Now that normal service has been resumed and the reservoirs are brimming full in August once again, dreams of owning a property abroad are being taken out and dusted down. But "don't be fooled into thinking that buying property abroad is a simple procedure," warns Andrew Snowdon, head of the international tax department at chartered accountants Kidsons Impey, who have produced a 10-point check list to consider before you buy:
1. If you are a UK resident any rental income from property abroad will be subject to UK income tax and should be disclosed on your tax return.
2. If the property is your principal private residence there is no liability to income tax or capital gains tax, provided you have never let it out for rent.
3. If you decide to resell in future, you may be liable for CGT on any profit.
4. The property could well form part of your estate when you die and if it takes you over the current threshold of pounds 223,000 it will be taxed at 40p in the pound.

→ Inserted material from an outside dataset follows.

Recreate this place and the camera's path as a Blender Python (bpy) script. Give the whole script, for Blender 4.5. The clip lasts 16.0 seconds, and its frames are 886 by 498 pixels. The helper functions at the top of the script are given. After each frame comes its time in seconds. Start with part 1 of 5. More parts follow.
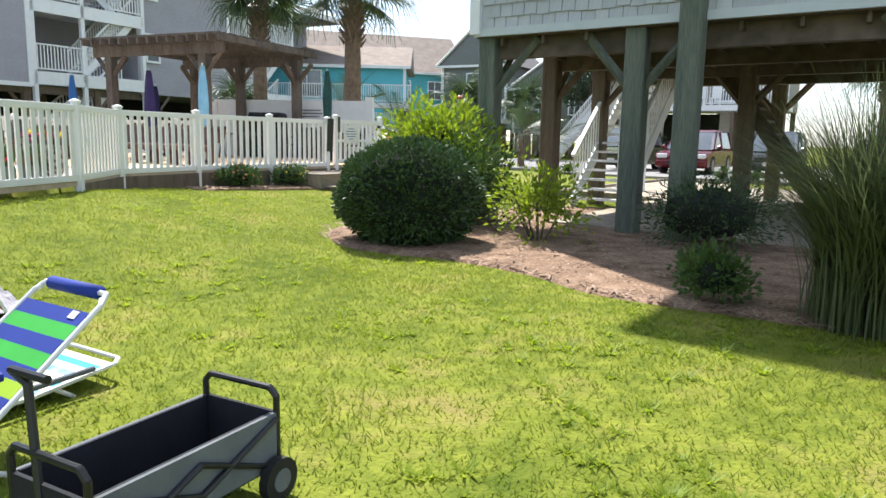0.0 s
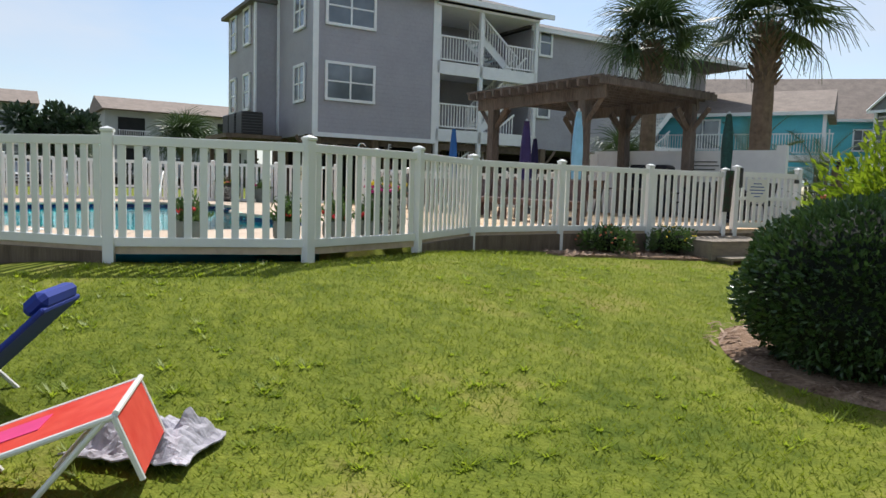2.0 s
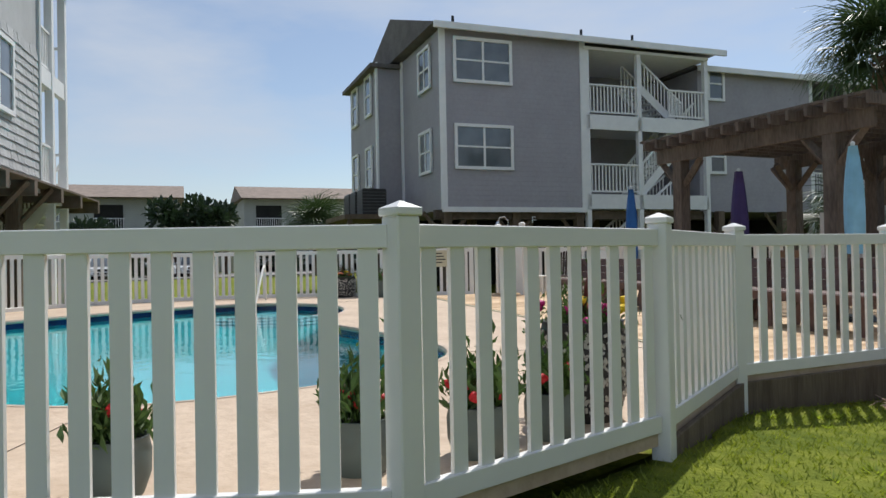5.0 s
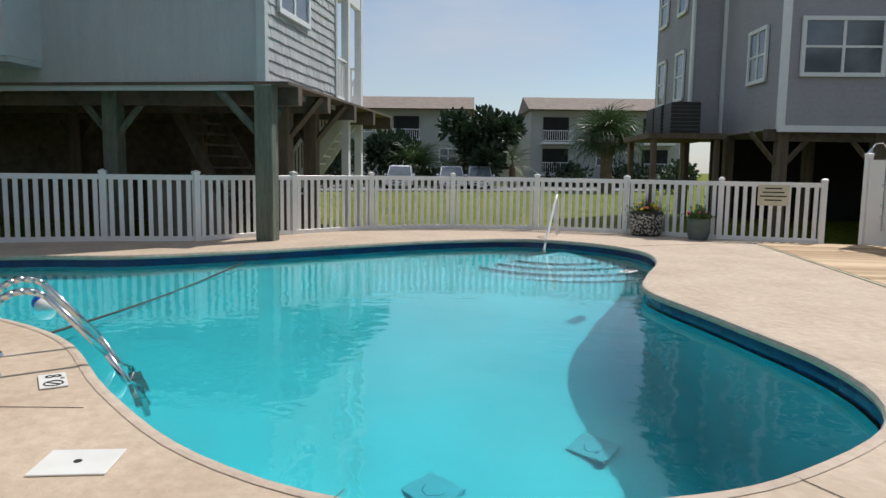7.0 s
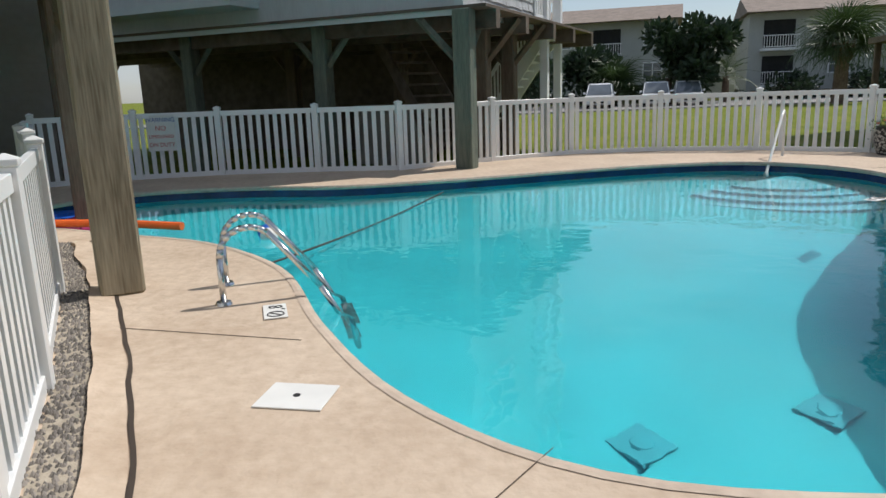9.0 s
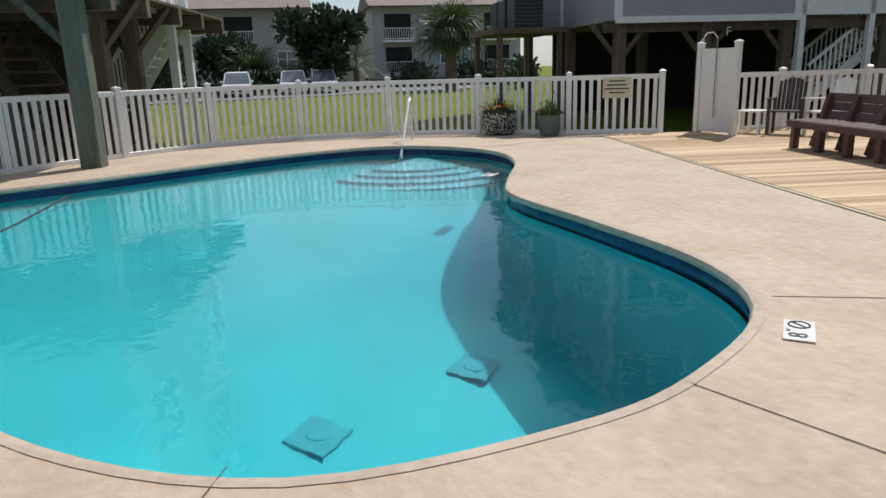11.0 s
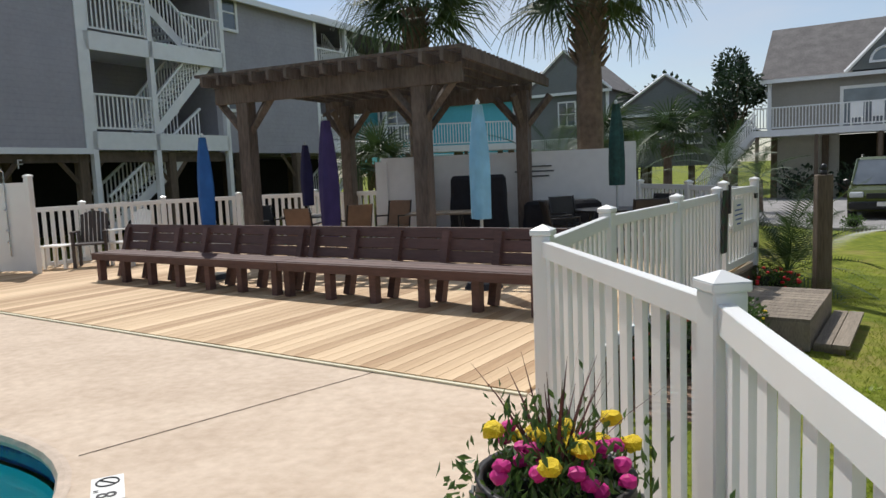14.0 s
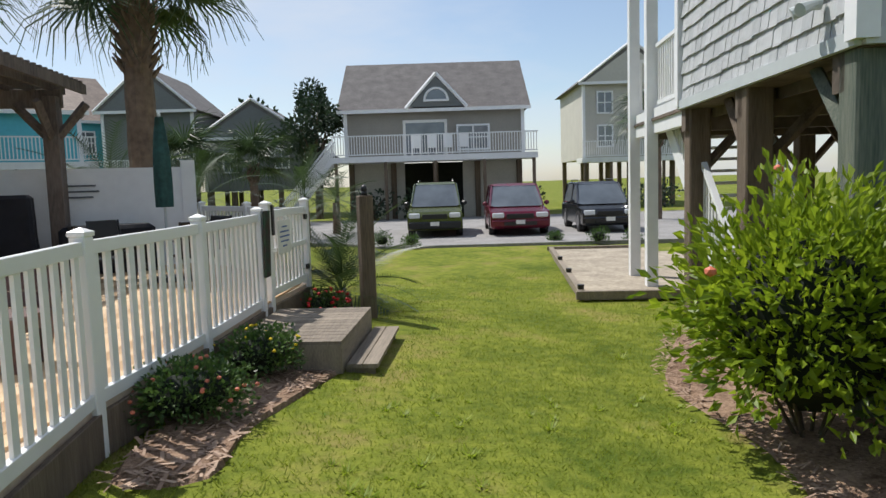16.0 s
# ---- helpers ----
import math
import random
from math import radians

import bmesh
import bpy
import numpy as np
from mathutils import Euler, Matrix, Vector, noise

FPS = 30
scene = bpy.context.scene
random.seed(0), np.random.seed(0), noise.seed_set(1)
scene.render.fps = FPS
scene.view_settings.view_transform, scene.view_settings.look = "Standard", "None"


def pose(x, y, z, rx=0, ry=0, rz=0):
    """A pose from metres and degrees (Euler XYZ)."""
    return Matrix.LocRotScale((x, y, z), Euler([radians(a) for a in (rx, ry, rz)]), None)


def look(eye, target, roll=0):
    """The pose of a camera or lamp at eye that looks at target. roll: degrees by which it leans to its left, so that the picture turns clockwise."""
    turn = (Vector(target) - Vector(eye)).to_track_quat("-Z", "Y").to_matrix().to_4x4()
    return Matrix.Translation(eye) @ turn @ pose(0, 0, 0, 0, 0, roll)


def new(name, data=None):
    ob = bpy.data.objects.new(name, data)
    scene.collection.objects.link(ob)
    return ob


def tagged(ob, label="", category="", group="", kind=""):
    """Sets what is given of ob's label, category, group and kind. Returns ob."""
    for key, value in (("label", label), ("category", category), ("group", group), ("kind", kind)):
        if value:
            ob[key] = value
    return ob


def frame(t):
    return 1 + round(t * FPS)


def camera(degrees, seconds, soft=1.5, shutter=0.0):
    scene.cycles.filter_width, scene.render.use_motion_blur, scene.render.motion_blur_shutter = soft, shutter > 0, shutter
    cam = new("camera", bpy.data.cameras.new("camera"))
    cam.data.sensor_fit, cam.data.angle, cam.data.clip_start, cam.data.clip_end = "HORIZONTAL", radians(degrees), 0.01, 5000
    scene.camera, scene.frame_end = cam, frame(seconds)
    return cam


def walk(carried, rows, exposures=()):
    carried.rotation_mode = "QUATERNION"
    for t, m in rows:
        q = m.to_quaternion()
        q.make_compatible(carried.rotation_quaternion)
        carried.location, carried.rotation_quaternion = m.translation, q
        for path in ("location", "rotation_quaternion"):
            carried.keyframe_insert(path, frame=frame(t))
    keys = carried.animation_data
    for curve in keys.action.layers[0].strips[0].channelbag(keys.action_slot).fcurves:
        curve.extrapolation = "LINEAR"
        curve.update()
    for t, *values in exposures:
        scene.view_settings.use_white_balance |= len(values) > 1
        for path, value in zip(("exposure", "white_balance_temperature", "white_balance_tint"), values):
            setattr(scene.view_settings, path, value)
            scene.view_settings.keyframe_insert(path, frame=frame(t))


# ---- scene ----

5. Find out what local income and capital gains taxes apply.
6. Local inheritance laws may work differently to the UK. Consider making a separate will in the country in question, but do take professional advice to ensure that one will does not revoke the other.
7. You could put the ownership in trust with the title resting outside the UK or even in a third country. But many countries reserve the right to tax foreign-owned properties, and double taxation agreements apply to dividends but not to rental income.
8. You could set up a company to buy the property but it has to be managed and controlled outside the UK to escape UK corporation tax.
9. If you borrow to buy the property you could get tax relief on interest to offset rental income, but you may have to deduct UK withholding tax from interest paid to overseas lenders.
10. Don't be discouraged, but if in doubt, take professional advice.